= What this task involves =
The data below should be printed in full, exactly, and without any of its images.
BEGIN Supplied material
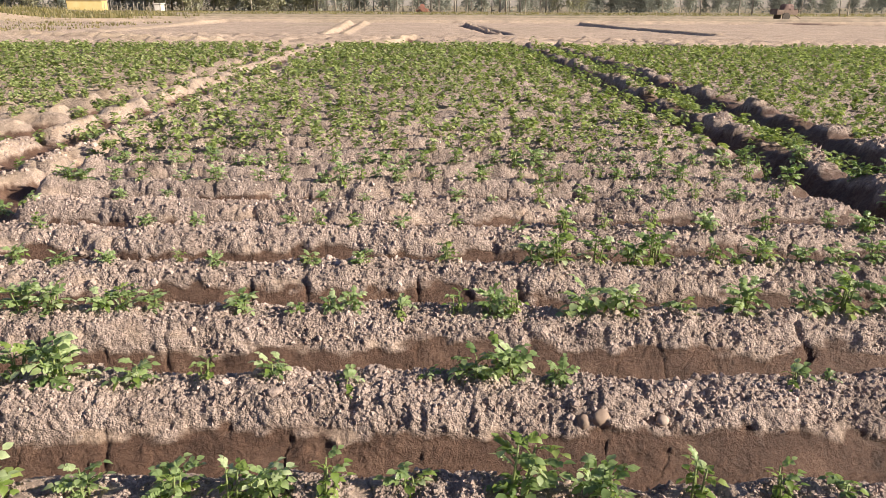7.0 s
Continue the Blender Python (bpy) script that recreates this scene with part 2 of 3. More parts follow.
def land(x, y):
    """Height, wetness, sandiness and weediness of the ground."""
    shape = x.shape
    low = -0.17
    field = step(FIELD_END + 0.3, FIELD_END - 0.2, y + (soft(x / 3, y * 0, 31) - 0.5) * 0.5)
    # three blocks of ridges between the channels
    up_m, k_m, d_m = rows_at(x, y, 0.0, 40)
    end_l = -2.97 - 0.15 * step(4.8, 6.0, y) + (soft(x * 0, k_m * 3.1, 41) - 0.5) * 0.16
    near_right = 3.05 + 0.5 * step(5.3, 4.7, y)
    end_r = near_right - 0.06 + (soft(x * 0, k_m * 2.7, 42) - 0.5) * 0.2
    mid = step(end_l - 0.1, end_l + 0.12, x) * step(end_r + 0.12, end_r - 0.1, x)
    up_l, k_l, d_l = rows_at(x, y, -0.02, 50)
    end = -5.02 + (soft(x * 0, k_l * 3.3, 51) - 0.5) * 0.5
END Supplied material
= Full response =
7.0 s
Continue the Blender Python (bpy) script that recreates this scene with part 2 of 3. More parts follow.
def land(x, y):
    """Height, wetness, sandiness and weediness of the ground."""
    shape = x.shape
    low = -0.17
    field = step(FIELD_END + 0.3, FIELD_END - 0.2, y + (soft(x / 3, y * 0, 31) - 0.5) * 0.5)
    # three blocks of ridges between the channels
    up_m, k_m, d_m = rows_at(x, y, 0.0, 40)
    end_l = -2.97 - 0.15 * step(4.8, 6.0, y) + (soft(x * 0, k_m * 3.1, 41) - 0.5) * 0.16
    near_right = 3.05 + 0.5 * step(5.3, 4.7, y)
    end_r = near_right - 0.06 + (soft(x * 0, k_m * 2.7, 42) - 0.5) * 0.2
    mid = step(end_l - 0.1, end_l + 0.12, x) * step(end_r + 0.12, end_r - 0.1, x)
    up_l, k_l, d_l = rows_at(x, y, -0.02, 50)
    end = -5.02 + (soft(x * 0, k_l * 3.3, 51) - 0.5) * 0.5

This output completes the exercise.